A different kind of challenge involved dealing with the hopes and emotions of McCandless' family, who cooperated with the movie even though it portrays the parents harshly at times.
"It was really important," Hirsch says. "I knew that me walking through the door to meet the family, I was going to seem like an actor no matter what I did. So it was just the commitment to tread very lightly and respect them.
"It was just, 'I know this is hard. You can tell me whatever you want; I'll be supportive. You can tell me nothing, and I'll (still) be supportive.' And I think we kind of got to it. But they'll never fully have a comfort zone with (their son's loss)."

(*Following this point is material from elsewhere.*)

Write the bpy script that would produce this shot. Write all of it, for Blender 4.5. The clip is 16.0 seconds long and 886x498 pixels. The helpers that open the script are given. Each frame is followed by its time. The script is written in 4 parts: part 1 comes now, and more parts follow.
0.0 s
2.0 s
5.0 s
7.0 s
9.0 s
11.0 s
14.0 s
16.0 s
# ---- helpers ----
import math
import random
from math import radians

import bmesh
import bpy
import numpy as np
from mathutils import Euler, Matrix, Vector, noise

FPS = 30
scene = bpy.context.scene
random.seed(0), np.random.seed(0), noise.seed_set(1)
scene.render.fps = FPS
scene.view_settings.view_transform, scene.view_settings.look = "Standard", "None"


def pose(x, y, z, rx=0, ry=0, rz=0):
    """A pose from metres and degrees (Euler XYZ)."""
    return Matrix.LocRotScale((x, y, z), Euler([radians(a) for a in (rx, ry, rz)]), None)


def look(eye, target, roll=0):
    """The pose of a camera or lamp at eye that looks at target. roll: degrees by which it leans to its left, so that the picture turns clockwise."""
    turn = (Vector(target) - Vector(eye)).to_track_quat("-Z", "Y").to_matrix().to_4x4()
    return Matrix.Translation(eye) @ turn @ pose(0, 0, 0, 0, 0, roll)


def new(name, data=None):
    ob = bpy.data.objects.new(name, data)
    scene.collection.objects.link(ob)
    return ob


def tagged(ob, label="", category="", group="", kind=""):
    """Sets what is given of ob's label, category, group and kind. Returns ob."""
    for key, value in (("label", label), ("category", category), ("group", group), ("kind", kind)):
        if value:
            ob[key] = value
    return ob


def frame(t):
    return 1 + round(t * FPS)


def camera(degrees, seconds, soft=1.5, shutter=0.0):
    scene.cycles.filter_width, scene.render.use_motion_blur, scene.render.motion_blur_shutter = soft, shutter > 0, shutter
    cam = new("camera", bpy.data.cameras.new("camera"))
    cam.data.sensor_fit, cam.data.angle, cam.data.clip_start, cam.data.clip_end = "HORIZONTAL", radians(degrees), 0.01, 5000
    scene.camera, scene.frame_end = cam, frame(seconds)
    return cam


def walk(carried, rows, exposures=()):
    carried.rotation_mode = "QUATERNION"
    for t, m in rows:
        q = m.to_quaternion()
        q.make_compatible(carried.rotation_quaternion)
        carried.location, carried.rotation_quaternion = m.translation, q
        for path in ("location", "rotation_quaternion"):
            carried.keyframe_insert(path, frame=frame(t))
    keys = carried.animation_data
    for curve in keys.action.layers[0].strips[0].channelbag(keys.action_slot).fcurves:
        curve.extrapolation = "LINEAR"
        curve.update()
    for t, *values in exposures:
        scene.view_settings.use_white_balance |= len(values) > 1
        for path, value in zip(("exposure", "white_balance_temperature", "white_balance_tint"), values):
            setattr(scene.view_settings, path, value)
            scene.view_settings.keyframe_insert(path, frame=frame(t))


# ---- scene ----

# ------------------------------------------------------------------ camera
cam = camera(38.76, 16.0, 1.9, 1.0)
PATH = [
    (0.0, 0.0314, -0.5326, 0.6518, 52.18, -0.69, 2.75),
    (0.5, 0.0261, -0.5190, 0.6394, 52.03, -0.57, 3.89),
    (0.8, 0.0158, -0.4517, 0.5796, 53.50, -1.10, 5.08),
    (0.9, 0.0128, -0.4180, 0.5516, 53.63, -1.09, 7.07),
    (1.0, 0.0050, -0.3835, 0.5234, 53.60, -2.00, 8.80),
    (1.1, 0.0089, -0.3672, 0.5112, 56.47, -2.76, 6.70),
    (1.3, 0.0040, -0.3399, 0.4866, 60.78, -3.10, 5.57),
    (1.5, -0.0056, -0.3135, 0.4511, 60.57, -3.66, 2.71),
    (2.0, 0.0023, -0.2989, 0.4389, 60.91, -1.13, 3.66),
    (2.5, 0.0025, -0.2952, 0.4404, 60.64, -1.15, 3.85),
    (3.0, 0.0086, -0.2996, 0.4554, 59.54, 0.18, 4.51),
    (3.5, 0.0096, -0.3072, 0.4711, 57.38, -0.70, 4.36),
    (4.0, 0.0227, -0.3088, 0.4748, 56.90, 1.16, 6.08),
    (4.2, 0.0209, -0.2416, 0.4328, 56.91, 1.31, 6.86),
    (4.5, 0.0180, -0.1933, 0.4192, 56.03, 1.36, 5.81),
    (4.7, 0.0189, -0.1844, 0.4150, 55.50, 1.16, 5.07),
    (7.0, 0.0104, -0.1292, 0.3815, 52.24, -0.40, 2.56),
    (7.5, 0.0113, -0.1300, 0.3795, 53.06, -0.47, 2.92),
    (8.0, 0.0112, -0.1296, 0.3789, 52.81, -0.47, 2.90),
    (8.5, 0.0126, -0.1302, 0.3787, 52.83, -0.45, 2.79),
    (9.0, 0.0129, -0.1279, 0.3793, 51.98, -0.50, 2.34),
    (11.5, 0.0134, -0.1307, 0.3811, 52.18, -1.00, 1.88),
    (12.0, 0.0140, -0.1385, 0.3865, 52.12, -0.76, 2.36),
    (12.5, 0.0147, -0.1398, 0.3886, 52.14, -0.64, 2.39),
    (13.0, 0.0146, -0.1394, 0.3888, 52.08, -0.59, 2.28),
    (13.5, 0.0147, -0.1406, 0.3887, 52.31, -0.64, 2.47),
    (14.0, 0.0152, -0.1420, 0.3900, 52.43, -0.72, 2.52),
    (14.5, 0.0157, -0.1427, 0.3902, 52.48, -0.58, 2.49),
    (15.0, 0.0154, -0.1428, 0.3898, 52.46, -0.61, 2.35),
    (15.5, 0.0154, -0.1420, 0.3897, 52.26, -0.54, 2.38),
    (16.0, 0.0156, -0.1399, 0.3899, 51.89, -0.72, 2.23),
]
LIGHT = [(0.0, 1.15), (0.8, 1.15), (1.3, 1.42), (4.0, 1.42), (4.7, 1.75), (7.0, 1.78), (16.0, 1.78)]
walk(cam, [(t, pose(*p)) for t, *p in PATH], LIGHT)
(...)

A highlight for Hirsch was his richly textured interplay with Hal Holbrook, who plays a grandfatherly loner befriended by McCandless. "I don't even know the word to describe him because he's so majestic," Hirsch says of the acting icon. "He's a magical presence."
And along with all the physical feats, which included losing 41 pounds for the film's final scenes, Hirsch bobs and weaves with Penn's very busy structure - the film pinballs back and forth between numerous time periods, not shot in sequence.
"You know, you just try to grasp the situation as best you can, and get the timeline as solidly as you can in your head, and then move forward," Hirsch says. "You don't try to overthink it, but you know - don't forget it, either.
"Keep your intuitiveness going. But don't be a fool."
Sound counsel for anyone trying to keep his head above water - figuratively and otherwise.